What Jonas is saying here is that Wall Street has pumped cash into Tesla as if its sales would keep growing forever, and they simply aren't anymore. This creates the kind of situation that has caused the majority of auto manufacturer bankruptcies: overinvestment in production capacity without the ability to sell profitably at the same rate. "They've built this hulking physical infrastructure to supply more like a million cars a year, not 350,000 cars a year," he said. "And that's what's creating this bleeding."

But in reality, this is really only part of the story. Sure, Tesla's inability to profitably build Model 3s at the projected base price of $35,000 means that sales volumes will inevitably fall short of projections but that's not really featured into the debates between Tesla bears and bulls. Instead, Tesla's boosters like Jonas framed the fundamentals of its auto manufacturing business as a distraction from the real story: its disruption of the energy sector, its autonomous mobility plans, its transformation of the car into a software platform, even the possibility of merging with Musk's SpaceX. What Jonas is saying is the exact opposite of what he told DeBord in 2017: Tesla's ability to profitably make and sell "machines for people to own" is the factor on which its disruptive potential rests.

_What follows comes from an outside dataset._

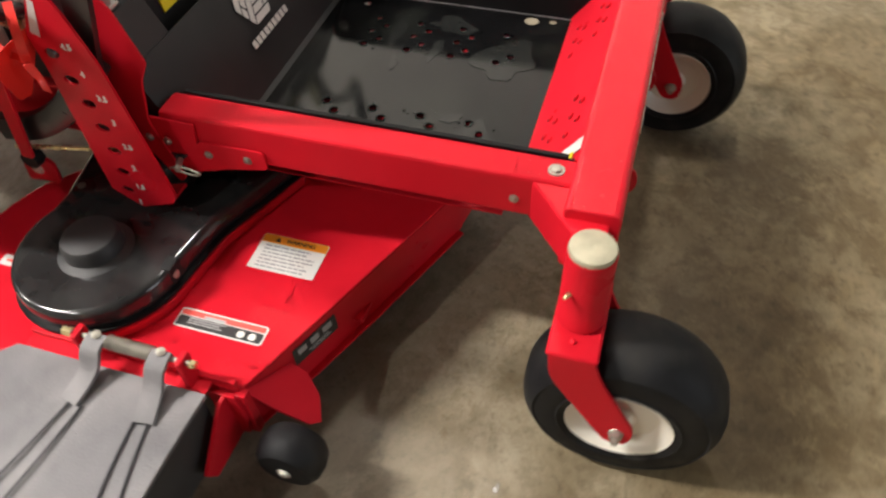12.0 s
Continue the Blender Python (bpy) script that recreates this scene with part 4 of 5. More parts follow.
pedal = part("lift_pedal", sweep(smooth_path([(0.402, 0.412, 0.42), (0.403, 0.430, 0.58), (0.406, 0.467, 0.70), (0.412, 0.502, 0.80), (0.410, 0.527, 0.872)]), [(-0.006, -0.022), (0.006, -0.022), (0.006, 0.022), (-0.006, 0.022)], up=(0, 1, 0)), BLACK_PAINT, mower, "flat black lift pedal arm with a rubber foot pad")
pad = sweep(smooth_path([(0.4115, 0.514, 0.836), (0.411, 0.524, 0.866), (0.407, 0.531, 0.894), (0.396, 0.537, 0.911), (0.374, 0.543, 0.920), (0.332, 0.550, 0.926), (0.320, 0.552, 0.926)]), rounded([(-0.011, -0.026), (0.011, -0.026), (0.011, 0.026), (-0.011, 0.026)], 0.006, 3), up=(0, 1, 0))
part("foot_pad", pad, FOAM, pedal, "black rubber foot pad", 60)
part("lift_link", sweep(smooth_path([(0.398, 0.440, 0.600), (0.398, 0.400, 0.555), (0.398, 0.320, 0.478), (0.398, 0.235, 0.428), (0.398, 0.15, 0.410)]), rounded([(-0.025, -0.013), (0.025, -0.013), (0.025, 0.013), (-0.025, 0.013)], 0.006, 2), up=(1, 0, 0)), BLACK_PAINT, mower, "thick curved black lift arm")
part("lift_rod", tube([(0.412, 0.17, 0.375), (0.412, 0.42, 0.422)], 0.004, 8, False), YELLOW_ZINC, mower)
for s in (-1, 1):
    lift = part("lift_bracket", prism(rounded([(0.198, 0.372), (0.224, 0.372), (0.270, 0.586), (0.240, 0.594)], 0.006, 3), "x", min(s * 0.426, s * 0.432), max(s * 0.426, s * 0.432), 0.001), RED, mower)
    part("deck_lug", prism(rounded([(0.150, 0.285), (0.228, 0.290), (0.235, 0.345), (0.205, 0.362), (0.160, 0.340)], 0.010, 3), "x", min(s * 0.405, s * 0.411), max(s * 0.405, s * 0.411), 0.001), RED, lift)
    bolt((s * 0.411, 0.188, 0.321), (s, 0, 0), lift)
    part("lift_roller", lathe([(0, -0.012), (0.018, -0.012), (0.020, 0.0), (0.018, 0.012), (0, 0.012)], 18, toward((s * 0.418, 0.205, 0.360), (1, 0, 0))), SMOOTH_RUBBER, lift)
# hang tag of red vinyl tied to the lever
tag = tagged(new("hang_tag"), "red vinyl warning tag tied to the drive lever", "tag")
def ribbon(points, width, up):
    return sweep(smooth_path(points), [(-width / 2, -0.0006), (width / 2, -0.0006), (width / 2, 0.0006), (-width / 2, 0.0006)], up)
part("ribbon", ribbon([(0.445, 0.385, 0.722), (0.470, 0.405, 0.700), (0.478, 0.405, 0.665), (0.470, 0.392, 0.640)], 0.013, (0.6, 0.6, 0.2)), TAG_RED, tag)
part("ribbon", ribbon([(0.478, 0.400, 0.642), (0.470, 0.398, 0.610), (0.458, 0.385, 0.575)], 0.014, (0.7, 0.3, 0.6)), TAG_RED, tag)
part("ribbon", ribbon([(0.470, 0.392, 0.642), (0.466, 0.350, 0.650), (0.455, 0.330, 0.672)], 0.010, (0.5, 0.2, 0.8)), TAG_RED, tag)
leaf = toward((0.458, 0.362, 0.640), (-0.08, 0.95, -0.30))
part("leaf", moved(prism(rounded([(-0.047, 0.028), (0.046, 0.026), (0.050, -0.012), (0.014, -0.092), (-0.016, -0.082), (-0.046, -0.016)], 0.008, 3), "z", 0, 0.0012, 0), leaf), TAG_RED, tag)
bars(print_lines(0.032, 0.034, 6, 12), leaf, RED_INK, tag)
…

 This is what I and other auto industry watchers have been saying for years, while Jonas's fantasies of Tesla robotaxis and green energy distracted from countless red flags about the company's ability to manufacture cars efficiently and profitably. Ironically, these problems worked in Tesla's favor for a long time, with its organizational chaos and lack of manufacturing focus keeping it production constrained and preventing the oversupply that plagues it today. Indeed, if Tesla had efficiently invested the $4.5 billion it has raised to achieve 500,000 units per year of Model 3 production that remains elusive to this day, its overcapacity problems would be even worse today.

So while Jonas remains focused on demand, the reality is that Tesla's demand is only a problem relative to the massive amounts of cash that his employers have helped the automakers raise through debt and equity sales. Had Jonas been consistently cautious about Tesla's ability to build $35,000 cars at high volumes (which even the most cursory analysis of its manufacturing and operational record should have prompted), Tesla might have been forced to focus on the fundamentals of its core business. Instead, by hyping its high-tech hopes and dreams and downplaying its status as an auto manufacturer, Jonas helped pump Tesla's balance sheet with the very overinvestment that now has him calling for a restructuring.

After all, Jonas had an opportunity to raise these concerns just three weeks ago when his employers at Morgan Stanley served as book-running underwriters for a $2.7 billion Tesla debt and equity raise. If Jonas is worried about Tesla's sales growth relative to its capital structure today, there's no reason he shouldn't have been worried about it three weeks ago. The only thing that has changed since then is that Morgan has collected the hefty fees it earned by piling more debt onto Tesla's books. To say that the timing of Jonas's road to Damascus moment serves Morgan Stanley far better than its clients would be a significant understatement... especially since the details of Tesla's last capital raise suggest that its market magic is wearing off.

Ultimately though, Tesla has only itself to blame for its thorny predicament. Ever since the fateful first quarter of 2013, Musk has done everything in his power to push the company's stock price higher, spinning story after story about battery swap, solar Superchargers, the Solar City merger, autonomous robotaxis, streaming music services and anything else that might tickle the market's fancy. Nobody forced Musk to pay off government loans and get into bed with the Wall Street banks, let alone let Tesla's fundamentals fester, and he has profited handsomely from the intervening years of frothy stock prices. Now that the party seems to be ending and former narrative-pumpers like Jonas are turning on him, he is simply paying a price that was always going to be paid.

The highs and lows of Tesla's dance with the Wall Street devil holds numerous lessons for other mobility technology startups, but the most important is that auto manufacturing is, always has been and will always be about fundamental execution. Wall Street might buy (and more importantly, sell) your stories of high tech disruption, but if you raise too much cash and can't make the unit economics work consistently it's just a matter of time before they turn on you. Tesla has survived a lot longer than its fundamentals suggest it should have, and it has undoubtedly made a mark on automotive history, but its main lesson may well end up being the auto industry's oldest.